14. A method according to claim 1, in which the aqueous residual liquids added after emulsification are selected from the group consisting of liquid hydrocarbon, hydrocarbon sludges, organic sludges, mineral, organic or vegetal fats, tar, and drilling mud.

15. A method according to claim 1, wherein said colloid comprises solid combustible materials added after emulsification and selected from the group consisting of mining products or by-products; schlamms; fines resulting from dust removal; active carbon; carbon black sludge; petroleum coke sludge; steam-cracking residues; solidified tar; pitch; and polluted earth or sand.

16. A method according to claim 11, in which the dispersing agents are selected from the group consisting of alkaline carbonates and silicates; sulfonated polynaphtalenes; lignosulfonates and polyacrylates.

17. A method according to claim 10, in which a dispersing agent is added to the emulsion and solid fuel mixture.

18. A method according to claim 2, in which the tensio-active agent has an HLB index of 17.

19. A method for forming homogeneous mixtures of aqueous residual liquids with oily combustible materials, comprising the steps of

forming in a first stage a stable emulsion of an oily hydrocarbon fuel in water

adding a colloid to the emulsion, and

mixing this oil in water emulsion, in a second stage, with a solid or liquid fuel,

wherein said water comprises approximately 40 to 50 percent of the combined water, oily combustible materials, and fuel, and wherein the steps of the process are performed at ambient temperatures.
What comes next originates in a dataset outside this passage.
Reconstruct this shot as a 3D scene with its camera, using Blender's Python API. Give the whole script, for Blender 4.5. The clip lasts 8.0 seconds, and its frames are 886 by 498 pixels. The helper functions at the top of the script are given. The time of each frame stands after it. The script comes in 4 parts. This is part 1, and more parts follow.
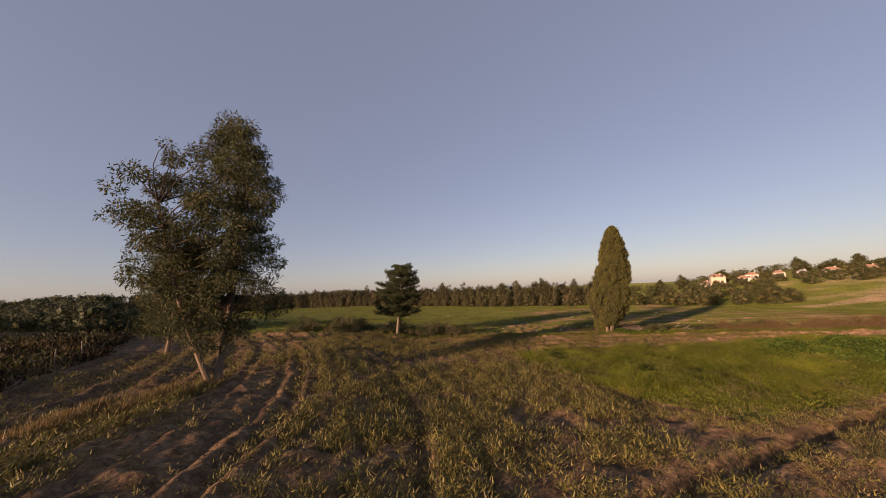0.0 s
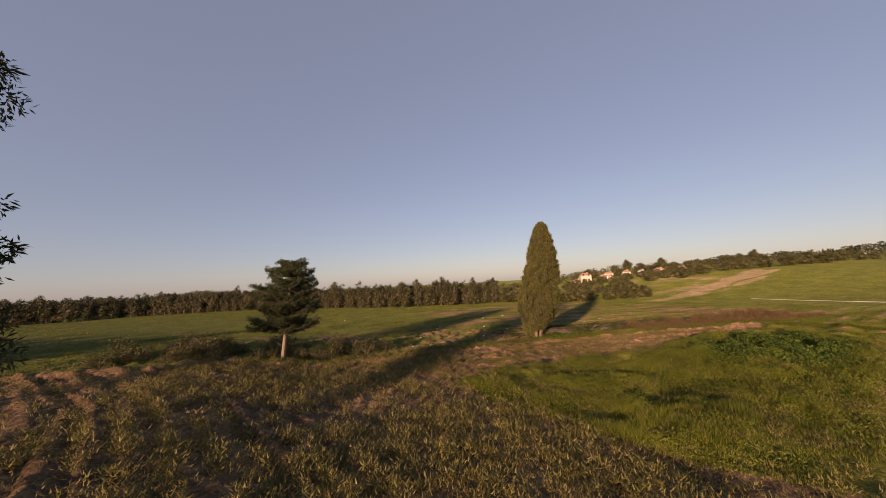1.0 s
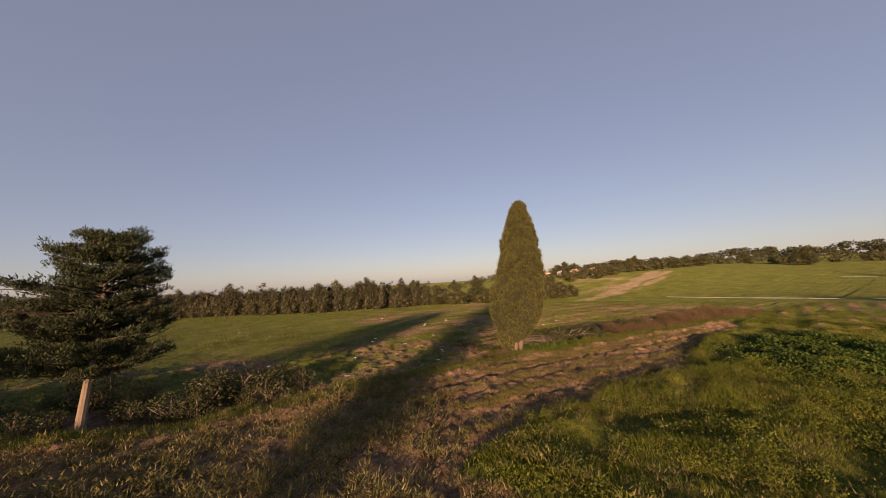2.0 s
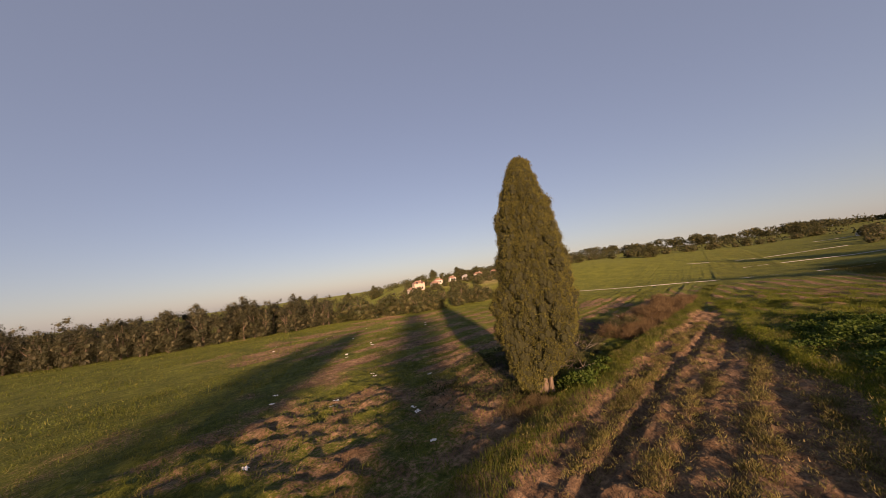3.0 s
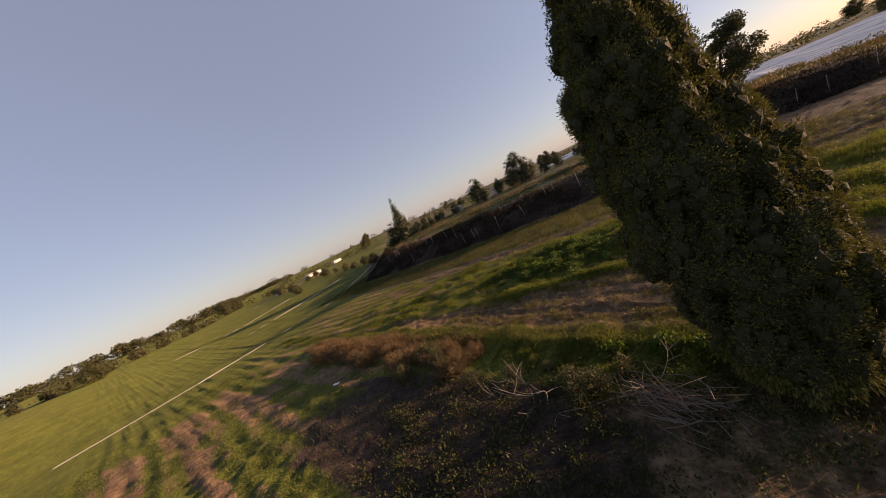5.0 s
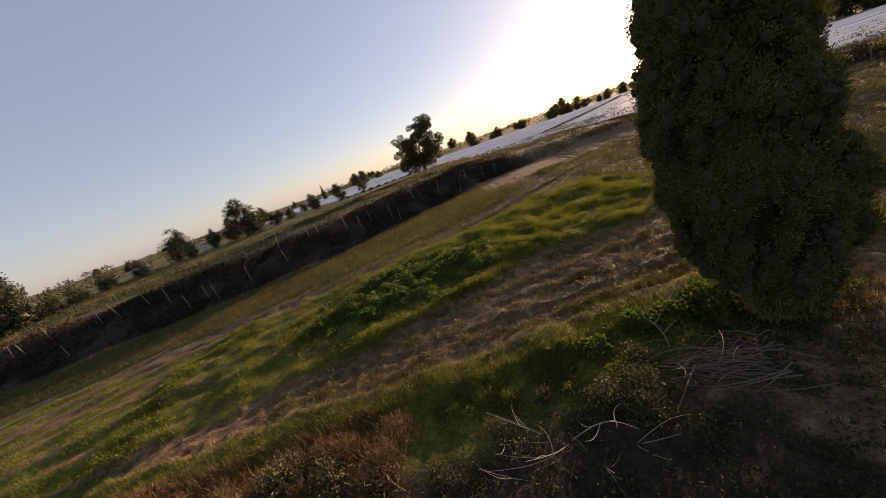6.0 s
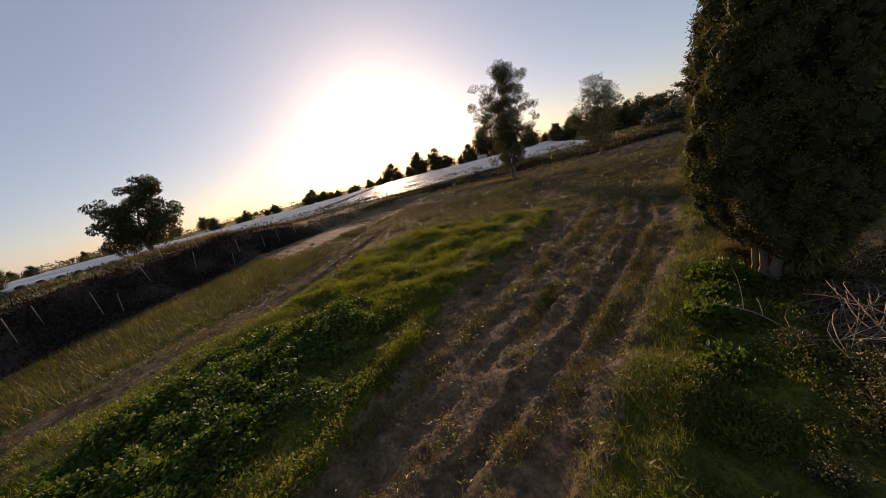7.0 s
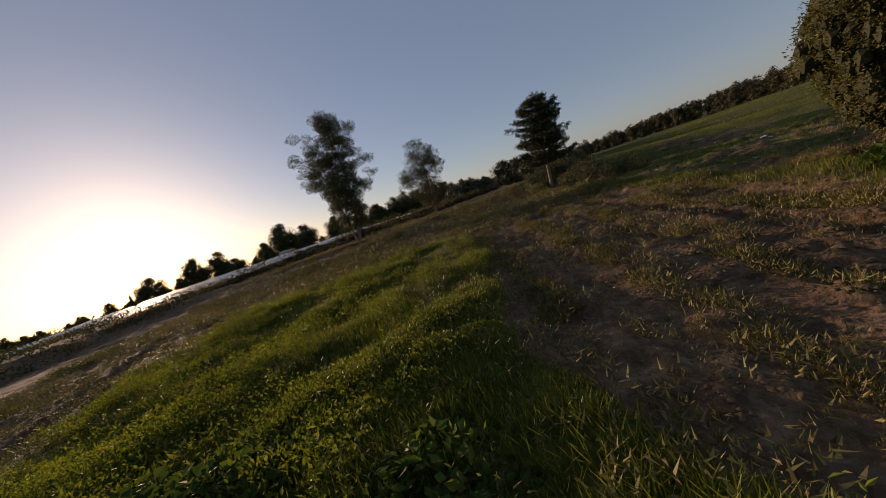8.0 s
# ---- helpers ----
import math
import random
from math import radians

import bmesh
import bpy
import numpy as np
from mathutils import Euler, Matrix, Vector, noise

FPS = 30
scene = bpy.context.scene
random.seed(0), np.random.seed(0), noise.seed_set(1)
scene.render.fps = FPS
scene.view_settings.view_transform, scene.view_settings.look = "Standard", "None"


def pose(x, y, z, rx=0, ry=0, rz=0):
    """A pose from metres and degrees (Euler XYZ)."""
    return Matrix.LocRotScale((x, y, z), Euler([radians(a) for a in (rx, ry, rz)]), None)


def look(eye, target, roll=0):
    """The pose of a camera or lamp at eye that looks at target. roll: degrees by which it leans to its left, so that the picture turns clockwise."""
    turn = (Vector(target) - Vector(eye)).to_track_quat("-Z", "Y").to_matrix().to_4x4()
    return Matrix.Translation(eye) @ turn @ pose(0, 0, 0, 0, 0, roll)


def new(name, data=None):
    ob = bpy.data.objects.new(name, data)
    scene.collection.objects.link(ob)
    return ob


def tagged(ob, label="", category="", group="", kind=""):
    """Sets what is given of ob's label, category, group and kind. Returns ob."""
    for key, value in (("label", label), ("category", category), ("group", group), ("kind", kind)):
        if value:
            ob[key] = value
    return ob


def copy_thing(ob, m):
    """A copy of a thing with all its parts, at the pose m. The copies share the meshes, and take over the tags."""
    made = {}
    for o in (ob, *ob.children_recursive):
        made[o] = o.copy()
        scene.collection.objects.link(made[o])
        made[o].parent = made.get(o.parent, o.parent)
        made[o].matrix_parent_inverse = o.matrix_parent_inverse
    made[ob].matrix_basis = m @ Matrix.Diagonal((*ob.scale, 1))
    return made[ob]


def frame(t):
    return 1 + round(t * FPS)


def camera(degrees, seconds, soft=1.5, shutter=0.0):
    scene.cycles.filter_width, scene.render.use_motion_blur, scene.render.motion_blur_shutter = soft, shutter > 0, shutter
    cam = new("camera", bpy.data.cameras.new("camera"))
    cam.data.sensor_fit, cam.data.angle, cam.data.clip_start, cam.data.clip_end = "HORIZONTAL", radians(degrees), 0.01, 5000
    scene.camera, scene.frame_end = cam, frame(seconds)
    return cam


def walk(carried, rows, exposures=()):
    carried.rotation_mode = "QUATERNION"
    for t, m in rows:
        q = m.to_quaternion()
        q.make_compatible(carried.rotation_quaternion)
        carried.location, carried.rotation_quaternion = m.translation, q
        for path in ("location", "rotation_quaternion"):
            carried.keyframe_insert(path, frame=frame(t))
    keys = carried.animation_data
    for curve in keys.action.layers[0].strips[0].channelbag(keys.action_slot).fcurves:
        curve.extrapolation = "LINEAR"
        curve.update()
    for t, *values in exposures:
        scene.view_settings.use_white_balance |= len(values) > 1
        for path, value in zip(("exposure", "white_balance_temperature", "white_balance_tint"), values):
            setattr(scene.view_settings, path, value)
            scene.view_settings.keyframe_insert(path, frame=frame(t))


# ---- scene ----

20. A process according to claim 19, wherein

said water has a pH of from 9 to 11,

said oily combustible materials are selected from the group consisting of liquid hydrocarbon, hydrocarbon sludges, organic sludges, mineral, organic fats, tar, and drilling mud, said oily combustible materials ranging approximately from 15 to 40 percent of the combined water, oily combustible materials, and fuel, and

said fuel is selected from the group consisting of liquid hydrocarbon, hydrocarbon sludges, organic sludges, mineral or organic fats, tar, drilling mud, mining products or by-products, schlamms, fine dust fractions, active carbon, carbon black, petroleum coke, steam-cracking residues, solidified tar, pitch, and polluted earth or sand, said fuel ranging in amount approximately from 10 to 45 percent of the combined water, oily combustible materials, and fuel.

21. A method according to claim 20 wherein at least one of a tensio-active agent, a light grade hydrocarbon, a colloid, and a pollutant is added prior to said second stage, and a dispersing agent is selectively added after said first stage,

wherein said tensio-active agent has an HLB index ranging from 15 to 20, said pollutant is at least one of a hydrocarbon, alcohol, phenol, amine, soluble mineral salt, organic material and vegetal substance, and said dispersing agent is at least one of alkaline carbonate, alkaline silicate, sulfonated polynaphtalene, lignosulfonate and polyacrylate.

22. A method according to claim 1, wherein said colloid includes xanthane gum.

23. A method according to claim 21, wherein said colloid includes xanthane gum.